Rogelio and Erika’s demurrer is thus SUSTAINED as to the SAC’s second cause of action, without leave to amend.

However, the Court grants Paula leave to reallege any conspiracy grounds against Defendants in a subsequent pleading filed by Paula as a result of this order.

3. Demurrer, SAC, Third and Fourth Causes of Action, Fraud and Constructive Fraud: NULL.

Here, the Court determines that Rogelio and Erika’s demurrer is NULL as to the SAC’s third and fourth causes of action, which are only alleged against Samuel Quezada.

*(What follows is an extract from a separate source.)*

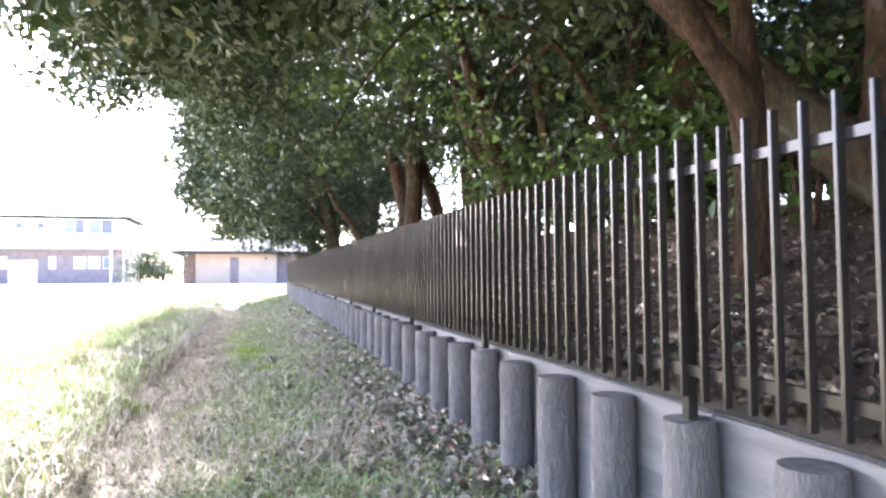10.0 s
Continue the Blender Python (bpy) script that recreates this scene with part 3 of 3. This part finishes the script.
def tree(limbs, lobes, label, seed, per_area=5.0, leaf=0.085, name="tree", mat=None, group="", fine=False):
    """limbs: list of (points, radii), the first one the trunk."""
    root = new(name)
    for i, (pp, rr) in enumerate(limbs):
        path, rad = smooth_path(pp, rr, seed=seed + i)
        vs, fs = tube(path, rad, 12 if rr[0] > 0.08 else 8, seed + i)
        o = new("trunk" if i == 0 else "limb", mesh_from("limb", vs, fs, [M_TRUNK], True))
        o.parent = root
    if lobes:
        rng = np.random.default_rng(seed)
        c, nn = crown_points(lobes, per_area, rng)
        me = leaf_cloud("crown", c, nn, leaf * rng.uniform(0.7, 1.35, len(c)), mat or M_LEAF, 0.25, 0.14, seed, fine)
        o = new("crown", me)
        o.parent = root
    tagged(root, label, "tree" if name == "tree" else name, group)
    return root


def gz(x, y):
    return ground_z(x, y) - 0.1


# the big forked tree leaning over the strip
tree([
    ([(0.84, 8.95, gz(0.84, 8.95)), (0.72, 8.8, 1.4), (0.58, 8.7, 1.95)], [0.29, 0.24, 0.23]),
    ([(0.56, 8.7, 1.88), (0.33, 8.7, 2.28), (-0.18, 8.65, 2.95), (-1.0, 8.5, 3.55), (-2.2, 8.6, 4.2)], [0.15, 0.09, 0.075, 0.06, 0.03]),
    ([(-1.0, 8.5, 3.55), (-1.9, 9.6, 3.75), (-2.9, 11.0, 3.6), (-3.6, 11.8, 3.1), (-4.1, 12.0, 2.4)], [0.05, 0.04, 0.03, 0.018, 0.006]),
    ([(-2.5, 10.5, 3.68), (-2.6, 11.6, 3.3), (-2.45, 12.0, 2.3)], [0.02, 0.014, 0.005]),
    ([(0.60, 8.7, 1.88), (0.58, 8.7, 2.44), (0.42, 8.7, 2.94), (0.27, 8.7, 3.7), (0.1, 8.9, 5.4)], [0.20, 0.17, 0.15, 0.13, 0.06]),
    ([(-0.18, 8.65, 2.95), (-0.5, 9.2, 3.9), (-1.2, 10.2, 4.6)], [0.08, 0.06, 0.03]),
    ([(0.33, 9.1, gz(0.3, 9.1)), (0.30, 9.2, 1.9), (0.05, 9.2, 2.25), (-0.35, 9.3, 2.8)], [0.05, 0.04, 0.035, 0.02]),
# second to fifth lobes lie out of view, added to shade the strip
], [((-1.7, 9.8, 4.9), (2.2, 2.8, 1.4), 1.8), ((-2.4, 7.4, 5.2), (1.5, 1.8, 1.0), 2.4), ((-3.4, 8.4, 5.0), (1.2, 1.6, 0.8), 1.8), ((-2.0, 4.9, 5.6), (1.3, 1.5, 0.7), 2.2), ((-0.8, 5.7, 6.3), (1.4, 1.4, 0.8), 2.0), ((-1.4, 15.6, 5.6), (1.8, 2.0, 1.1), 1.6), ((-4.3, 12.0, 2.6), (0.85, 0.8, 0.6), 2.2), ((-4.9, 12.2, 3.4), (0.9, 0.9, 0.8), 2.2), ((-4.0, 12.0, 3.5), (0.65, 0.8, 0.6), 2.0), ((-5.4, 12.4, 2.9), (0.8, 0.9, 0.8), 2.0), ((-4.4, 11.8, 4.4), (1.0, 1.0, 0.7), 2.0), ((-3.55, 12.0, 2.4), (0.35, 0.5, 0.3), 1.5), ((-2.5, 12.1, 3.3), (0.65, 0.8, 0.55), 2.2), ((-3.1, 12.1, 3.15), (0.5, 0.6, 0.5), 2.0), ((-2.9, 12.0, 2.6), (0.4, 0.5, 0.3), 1.6), ((-3.3, 12.2, 4.05), (0.6, 0.7, 0.5), 2.0), ((-1.5, 17.6, 5.1), (1.2, 1.3, 0.6), 2.2), ((-2.2, 12.0, 2.75), (0.5, 0.6, 0.4), 1.8), ((-2.42, 11.95, 2.35), (0.25, 0.3, 0.22), 1.2), ((-2.2, 12.1, 4.0), (0.8, 0.8, 0.6), 2.0), ((0.4, 8.2, 5.4), (2.4, 2.8, 1.5)), ((-2.2, 14.8, 4.1), (1.5, 2.2, 1.1), 1.6), ((-2.7, 11.2, 3.8), (1.1, 1.8, 1.0), 1.4), ((-0.6, 12.6, 4.9), (2.0, 2.4, 1.5)), ((-2.2, 12.6, 5.0), (1.5, 2.0, 1.0), 1.5), ((-2.6, 17.0, 4.5), (1.6, 1.6, 0.9), 1.8), ((-3.3, 18.8, 4.6), (1.3, 1.5, 0.9), 1.8), ((-3.0, 22.4, 5.4), (1.4, 1.8, 1.0), 1.8)],
    "large evergreen tree with a forked brown trunk leaning over the fence", 40, 8.5, 0.125)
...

Therefore, Rogelio and Erika have no standing to file a demurrer as to these claims.

The Court also notes that the Court sustained a demurrer to the fourth cause of action on July 22, 2021. Because Plaintiff did not file an amended pleading following the July 22, 2021, order, the fourth cause of action has ceased to function as an operative claim in this lawsuit. 

IV. Conclusion

Defendants Rogelio Quezada and Erika Rivera’s Demurrer to Complaint is:

(1) OVERRULED as to the Second Amended Complaint’s first cause of action;

(2) SUSTAINED, without leave to amend, as to the Second Amended Complaint’s second cause of action with the caveat that Plaintiff Paula Quezada may, in a subsequent pleading filed as a result of this order, reallege her conspiracy grounds against Defendants outside of a stated count (otherwise incorrectly referred to as a cause of action); and

(3) NULL as to the Second Amended Complaint’s third and fourth causes of action, which are only alleged against Defendant Samuel Quezada.